Investment bank Benchmark has significantly raised its price target for Nasdaq-listed Bitcoin mining and AI infrastructure company Hut 8 Corp. (HUT) to $165 from $85, driven by the commercialization of its Beacon Point AI data center campus and a pair of large-scale AI infrastructure lease agreements. The new target, detailed in a client note, suggests roughly 69% upside from the stock’s trading price of around $97 at the time of the report.
Key driver: Beacon Point and lease contracts
Analyst Mark Palmer emphasized that the 1,000 MW Beacon Point campus in Texas “changes the math” for Hut 8. The site was originally designed for ASIC-based Bitcoin mining but has been repositioned for AI workloads. Phase 1 was redesigned to support 352 MW of IT capacity—a 57% increase over the initial 224 MW plan. The base-term value of the Phase 1 lease stands at $9.8 billion, with expected average annualized net operating income of approximately $655 million.
Combined with the $7 billion River Bend lease, backed by Fluidstack and a Google backstop, the two contracts bring Hut 8’s total base-term lease value to $16.8 billion. If tenants exercise embedded five-year renewal options, that figure could climb to $42.8 billion.
Bitcoin holdings and broader platform
Palmer’s sum-of-the-parts valuation also incorporates Hut 8’s 60% ownership stake in American Bitcoin Corp. and its holding of 10,667 BTC as of March 31. The company’s development platform spans 9,085 MW across projects under exclusivity, development, construction, management, and diligence, with 1,680 MW under exclusivity and 830 MW under construction.

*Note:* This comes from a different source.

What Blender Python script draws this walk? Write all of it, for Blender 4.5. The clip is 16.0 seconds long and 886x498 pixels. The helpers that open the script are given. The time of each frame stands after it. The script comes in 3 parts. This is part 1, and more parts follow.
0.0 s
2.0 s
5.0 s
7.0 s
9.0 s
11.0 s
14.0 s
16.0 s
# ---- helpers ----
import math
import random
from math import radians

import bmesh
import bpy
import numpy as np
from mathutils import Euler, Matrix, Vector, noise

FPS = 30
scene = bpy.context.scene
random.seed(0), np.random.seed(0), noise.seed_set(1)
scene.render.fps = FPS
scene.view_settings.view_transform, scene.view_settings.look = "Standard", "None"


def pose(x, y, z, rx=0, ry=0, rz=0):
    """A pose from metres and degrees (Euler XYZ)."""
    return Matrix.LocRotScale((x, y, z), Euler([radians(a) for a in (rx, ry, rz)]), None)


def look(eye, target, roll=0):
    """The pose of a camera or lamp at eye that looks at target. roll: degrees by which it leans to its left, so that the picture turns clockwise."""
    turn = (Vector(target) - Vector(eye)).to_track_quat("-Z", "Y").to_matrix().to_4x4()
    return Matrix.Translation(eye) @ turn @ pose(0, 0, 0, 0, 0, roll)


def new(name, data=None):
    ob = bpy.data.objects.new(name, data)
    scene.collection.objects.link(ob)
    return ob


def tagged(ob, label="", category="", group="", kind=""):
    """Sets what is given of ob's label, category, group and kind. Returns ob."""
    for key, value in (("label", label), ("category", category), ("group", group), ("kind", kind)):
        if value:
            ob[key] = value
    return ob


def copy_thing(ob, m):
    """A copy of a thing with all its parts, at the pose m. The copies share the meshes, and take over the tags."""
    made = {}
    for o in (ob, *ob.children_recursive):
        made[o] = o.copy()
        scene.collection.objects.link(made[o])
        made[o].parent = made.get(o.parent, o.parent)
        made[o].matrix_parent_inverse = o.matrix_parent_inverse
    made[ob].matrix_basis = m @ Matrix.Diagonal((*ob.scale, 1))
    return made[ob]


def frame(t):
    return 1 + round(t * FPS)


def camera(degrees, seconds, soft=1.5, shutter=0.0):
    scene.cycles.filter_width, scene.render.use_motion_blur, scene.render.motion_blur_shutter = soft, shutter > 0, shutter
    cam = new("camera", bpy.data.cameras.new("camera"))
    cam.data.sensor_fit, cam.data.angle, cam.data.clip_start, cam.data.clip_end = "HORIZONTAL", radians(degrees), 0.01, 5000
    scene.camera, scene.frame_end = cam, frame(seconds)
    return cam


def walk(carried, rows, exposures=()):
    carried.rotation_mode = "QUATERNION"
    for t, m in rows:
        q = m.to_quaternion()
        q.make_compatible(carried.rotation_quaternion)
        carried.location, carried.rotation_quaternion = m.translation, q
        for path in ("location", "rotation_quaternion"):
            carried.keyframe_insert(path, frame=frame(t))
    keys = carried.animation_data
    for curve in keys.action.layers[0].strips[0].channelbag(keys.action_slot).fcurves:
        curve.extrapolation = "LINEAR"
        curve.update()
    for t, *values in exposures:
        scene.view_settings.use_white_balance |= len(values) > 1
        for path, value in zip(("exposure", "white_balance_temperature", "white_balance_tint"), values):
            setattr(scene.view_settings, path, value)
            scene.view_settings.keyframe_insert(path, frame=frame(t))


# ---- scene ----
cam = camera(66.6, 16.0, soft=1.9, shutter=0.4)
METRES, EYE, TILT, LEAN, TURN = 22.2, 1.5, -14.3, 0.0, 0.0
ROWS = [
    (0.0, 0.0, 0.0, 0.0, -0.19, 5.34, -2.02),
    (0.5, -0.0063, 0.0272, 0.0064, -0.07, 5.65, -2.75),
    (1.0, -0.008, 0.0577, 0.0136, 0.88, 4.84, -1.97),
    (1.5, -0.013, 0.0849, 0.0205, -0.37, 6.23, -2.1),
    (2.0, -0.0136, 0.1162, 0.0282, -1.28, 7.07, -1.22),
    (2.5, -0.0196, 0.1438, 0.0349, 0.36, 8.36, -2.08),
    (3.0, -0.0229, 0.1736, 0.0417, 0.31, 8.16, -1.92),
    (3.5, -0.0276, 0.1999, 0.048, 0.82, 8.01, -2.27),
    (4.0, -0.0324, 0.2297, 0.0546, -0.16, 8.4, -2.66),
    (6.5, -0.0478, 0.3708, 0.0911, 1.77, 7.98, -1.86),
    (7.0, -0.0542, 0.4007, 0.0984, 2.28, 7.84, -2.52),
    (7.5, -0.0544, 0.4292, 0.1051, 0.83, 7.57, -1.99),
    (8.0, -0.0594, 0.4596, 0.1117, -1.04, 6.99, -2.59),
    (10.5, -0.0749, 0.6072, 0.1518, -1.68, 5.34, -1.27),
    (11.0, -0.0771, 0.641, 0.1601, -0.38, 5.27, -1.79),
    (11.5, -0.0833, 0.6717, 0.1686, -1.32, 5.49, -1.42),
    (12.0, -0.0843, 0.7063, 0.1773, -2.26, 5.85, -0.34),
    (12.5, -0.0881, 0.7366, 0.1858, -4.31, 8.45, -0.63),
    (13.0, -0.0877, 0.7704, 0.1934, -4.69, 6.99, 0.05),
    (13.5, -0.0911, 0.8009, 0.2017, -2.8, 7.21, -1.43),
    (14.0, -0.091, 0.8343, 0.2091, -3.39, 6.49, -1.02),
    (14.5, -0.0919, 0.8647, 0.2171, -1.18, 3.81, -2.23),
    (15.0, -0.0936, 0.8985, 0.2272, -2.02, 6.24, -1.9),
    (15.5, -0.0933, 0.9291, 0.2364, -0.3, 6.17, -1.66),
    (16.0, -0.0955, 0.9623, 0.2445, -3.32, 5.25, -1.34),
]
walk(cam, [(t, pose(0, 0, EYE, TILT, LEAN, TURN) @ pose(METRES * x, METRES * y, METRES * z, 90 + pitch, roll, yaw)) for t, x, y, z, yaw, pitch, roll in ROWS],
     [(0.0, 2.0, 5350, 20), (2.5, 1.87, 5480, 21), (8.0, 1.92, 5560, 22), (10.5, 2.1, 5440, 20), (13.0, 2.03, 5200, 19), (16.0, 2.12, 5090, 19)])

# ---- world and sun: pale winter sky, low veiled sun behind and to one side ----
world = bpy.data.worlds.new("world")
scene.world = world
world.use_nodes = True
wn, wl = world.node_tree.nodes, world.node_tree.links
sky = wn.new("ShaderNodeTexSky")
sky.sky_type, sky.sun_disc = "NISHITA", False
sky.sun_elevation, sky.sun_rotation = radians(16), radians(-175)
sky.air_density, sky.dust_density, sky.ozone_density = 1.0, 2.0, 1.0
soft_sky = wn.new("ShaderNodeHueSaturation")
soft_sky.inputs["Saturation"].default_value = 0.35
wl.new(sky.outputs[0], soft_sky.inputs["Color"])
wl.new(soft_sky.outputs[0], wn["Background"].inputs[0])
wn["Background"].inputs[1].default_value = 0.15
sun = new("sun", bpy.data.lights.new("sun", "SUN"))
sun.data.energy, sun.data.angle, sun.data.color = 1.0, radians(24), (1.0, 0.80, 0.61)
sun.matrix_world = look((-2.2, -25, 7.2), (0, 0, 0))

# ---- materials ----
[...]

Q2 outlook and recent stock performance
Despite the strong operational momentum, Hut 8’s share price has fallen nearly 30% over the six weeks prior to the note. Palmer cautioned that second-quarter financial results (scheduled for August 4) are likely to be “messy” because of mark-to-market accounting on its Bitcoin holdings—a pattern seen in Q1, when revenue tripled to $71 million but the company posted a $253.1 million net loss, largely due to $295.7 million in digital asset losses and $50.9 million in stock-based compensation.